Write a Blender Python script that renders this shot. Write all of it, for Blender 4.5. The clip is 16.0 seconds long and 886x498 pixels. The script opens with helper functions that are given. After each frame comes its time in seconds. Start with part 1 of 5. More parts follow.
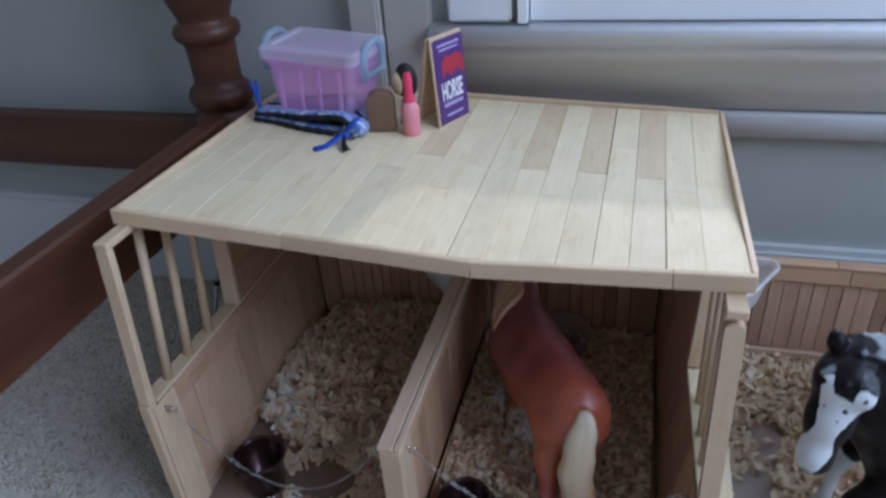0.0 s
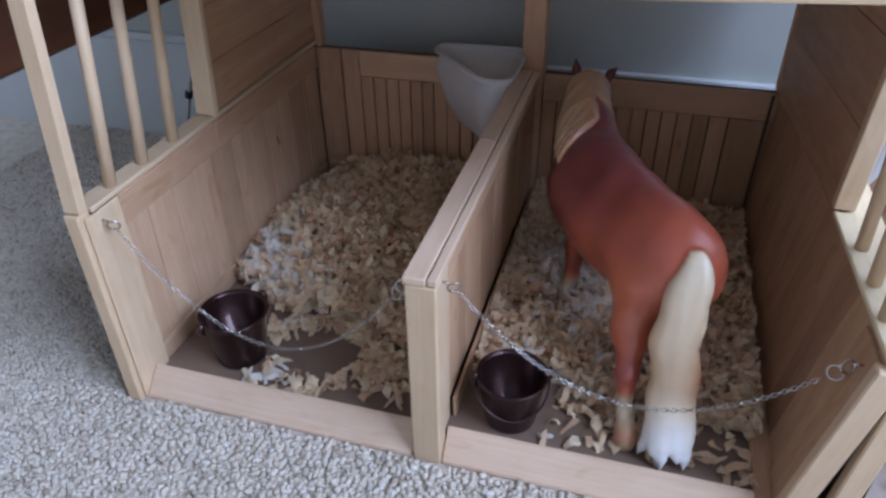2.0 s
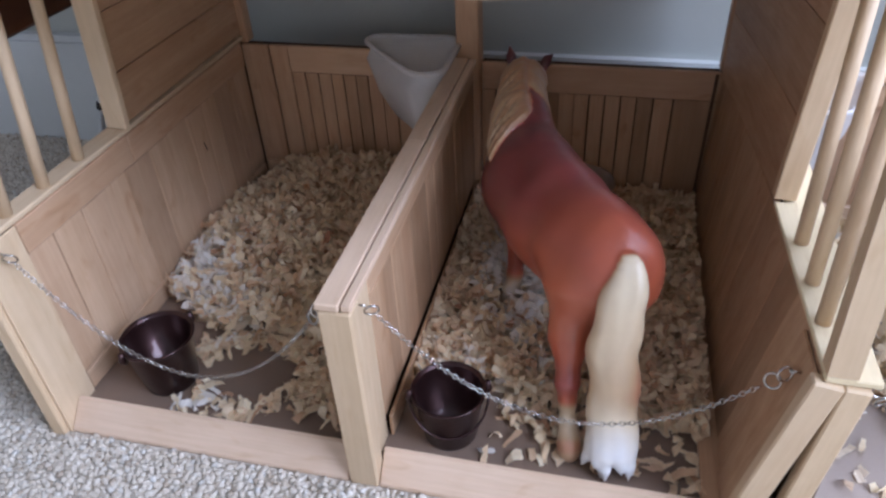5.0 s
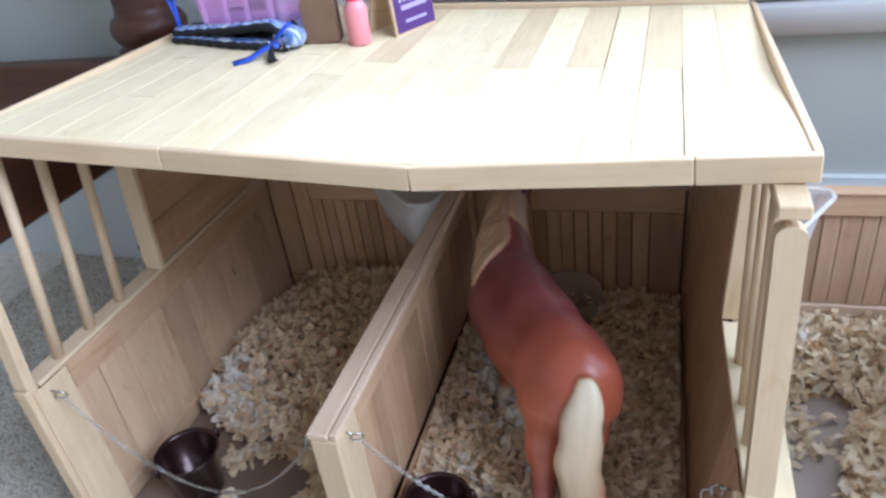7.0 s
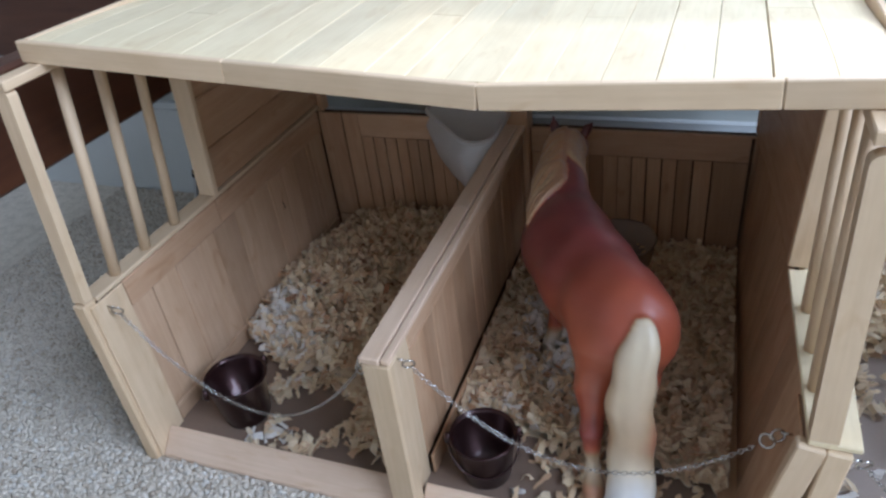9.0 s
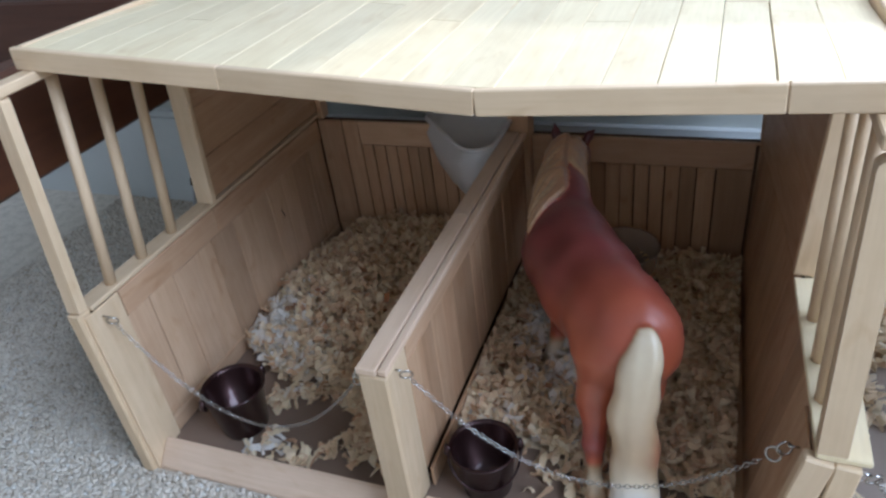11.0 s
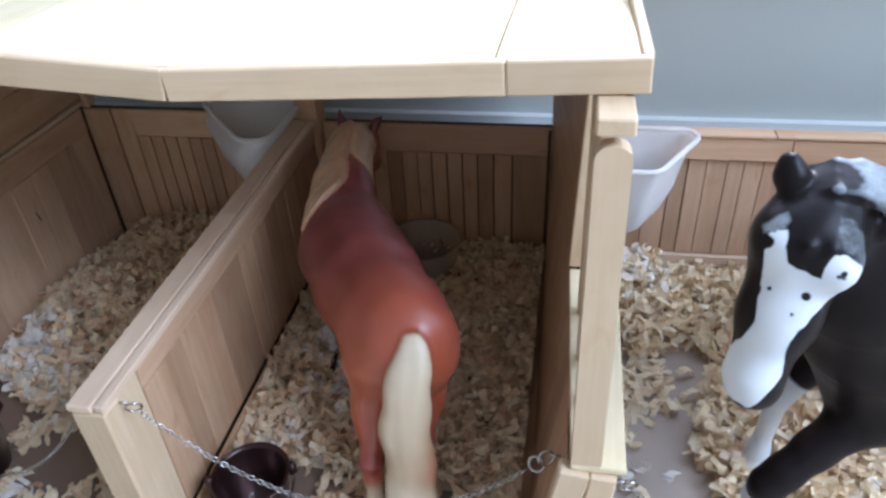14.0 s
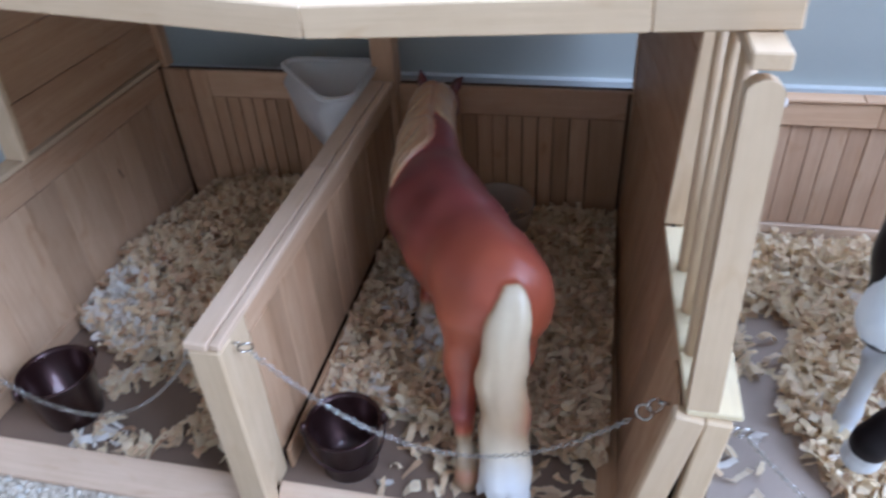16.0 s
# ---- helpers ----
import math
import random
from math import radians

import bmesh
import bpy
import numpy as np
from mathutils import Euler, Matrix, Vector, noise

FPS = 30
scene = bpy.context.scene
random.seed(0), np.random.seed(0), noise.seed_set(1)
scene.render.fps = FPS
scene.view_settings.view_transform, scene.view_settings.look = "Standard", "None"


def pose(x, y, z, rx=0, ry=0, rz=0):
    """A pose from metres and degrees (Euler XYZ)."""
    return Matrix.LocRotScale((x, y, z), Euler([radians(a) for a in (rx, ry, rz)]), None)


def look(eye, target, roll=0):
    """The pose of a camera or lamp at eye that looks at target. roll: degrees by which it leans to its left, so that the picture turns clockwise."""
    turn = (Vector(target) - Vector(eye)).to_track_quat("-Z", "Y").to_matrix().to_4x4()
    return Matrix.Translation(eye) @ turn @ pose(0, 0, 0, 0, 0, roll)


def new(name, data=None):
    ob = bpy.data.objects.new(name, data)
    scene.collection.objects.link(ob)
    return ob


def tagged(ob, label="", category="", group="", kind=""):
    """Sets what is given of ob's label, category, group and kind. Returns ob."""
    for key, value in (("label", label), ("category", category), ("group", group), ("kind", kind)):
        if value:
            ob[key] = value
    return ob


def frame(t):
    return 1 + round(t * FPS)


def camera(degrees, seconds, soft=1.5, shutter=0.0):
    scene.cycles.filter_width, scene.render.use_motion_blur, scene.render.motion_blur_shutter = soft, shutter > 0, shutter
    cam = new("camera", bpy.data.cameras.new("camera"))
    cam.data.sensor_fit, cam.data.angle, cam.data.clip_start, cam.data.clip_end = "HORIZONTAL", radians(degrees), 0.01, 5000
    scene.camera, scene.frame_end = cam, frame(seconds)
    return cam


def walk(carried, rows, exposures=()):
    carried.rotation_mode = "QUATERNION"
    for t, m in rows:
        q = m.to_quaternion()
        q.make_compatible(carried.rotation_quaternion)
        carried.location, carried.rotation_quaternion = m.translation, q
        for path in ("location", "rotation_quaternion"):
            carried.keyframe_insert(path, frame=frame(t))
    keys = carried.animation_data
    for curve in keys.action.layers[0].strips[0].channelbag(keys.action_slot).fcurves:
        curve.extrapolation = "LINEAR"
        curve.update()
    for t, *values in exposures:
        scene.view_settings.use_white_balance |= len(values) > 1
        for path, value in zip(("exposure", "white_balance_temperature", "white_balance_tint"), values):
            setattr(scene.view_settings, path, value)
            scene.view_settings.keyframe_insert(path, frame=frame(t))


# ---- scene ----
____________________
#### EXERCISE:
Reproduce every line above as written, skipping pictures.

#### THE COMPLETED TASK:
Write a Blender Python script that renders this shot. Write all of it, for Blender 4.5. The clip is 16.0 seconds long and 886x498 pixels. The script opens with helper functions that are given. After each frame comes its time in seconds. Start with part 1 of 5. More parts follow.
0.0 s
2.0 s
5.0 s
7.0 s
9.0 s
11.0 s
14.0 s
16.0 s
# ---- helpers ----
import math
import random
from math import radians

import bmesh
import bpy
import numpy as np
from mathutils import Euler, Matrix, Vector, noise

FPS = 30
scene = bpy.context.scene
random.seed(0), np.random.seed(0), noise.seed_set(1)
scene.render.fps = FPS
scene.view_settings.view_transform, scene.view_settings.look = "Standard", "None"


def pose(x, y, z, rx=0, ry=0, rz=0):
    """A pose from metres and degrees (Euler XYZ)."""
    return Matrix.LocRotScale((x, y, z), Euler([radians(a) for a in (rx, ry, rz)]), None)


def look(eye, target, roll=0):
    """The pose of a camera or lamp at eye that looks at target. roll: degrees by which it leans to its left, so that the picture turns clockwise."""
    turn = (Vector(target) - Vector(eye)).to_track_quat("-Z", "Y").to_matrix().to_4x4()
    return Matrix.Translation(eye) @ turn @ pose(0, 0, 0, 0, 0, roll)


def new(name, data=None):
    ob = bpy.data.objects.new(name, data)
    scene.collection.objects.link(ob)
    return ob


def tagged(ob, label="", category="", group="", kind=""):
    """Sets what is given of ob's label, category, group and kind. Returns ob."""
    for key, value in (("label", label), ("category", category), ("group", group), ("kind", kind)):
        if value:
            ob[key] = value
    return ob


def frame(t):
    return 1 + round(t * FPS)


def camera(degrees, seconds, soft=1.5, shutter=0.0):
    scene.cycles.filter_width, scene.render.use_motion_blur, scene.render.motion_blur_shutter = soft, shutter > 0, shutter
    cam = new("camera", bpy.data.cameras.new("camera"))
    cam.data.sensor_fit, cam.data.angle, cam.data.clip_start, cam.data.clip_end = "HORIZONTAL", radians(degrees), 0.01, 5000
    scene.camera, scene.frame_end = cam, frame(seconds)
    return cam


def walk(carried, rows, exposures=()):
    carried.rotation_mode = "QUATERNION"
    for t, m in rows:
        q = m.to_quaternion()
        q.make_compatible(carried.rotation_quaternion)
        carried.location, carried.rotation_quaternion = m.translation, q
        for path in ("location", "rotation_quaternion"):
            carried.keyframe_insert(path, frame=frame(t))
    keys = carried.animation_data
    for curve in keys.action.layers[0].strips[0].channelbag(keys.action_slot).fcurves:
        curve.extrapolation = "LINEAR"
        curve.update()
    for t, *values in exposures:
        scene.view_settings.use_white_balance |= len(values) > 1
        for path, value in zip(("exposure", "white_balance_temperature", "white_balance_tint"), values):
            setattr(scene.view_settings, path, value)
            scene.view_settings.keyframe_insert(path, frame=frame(t))


# ---- scene ----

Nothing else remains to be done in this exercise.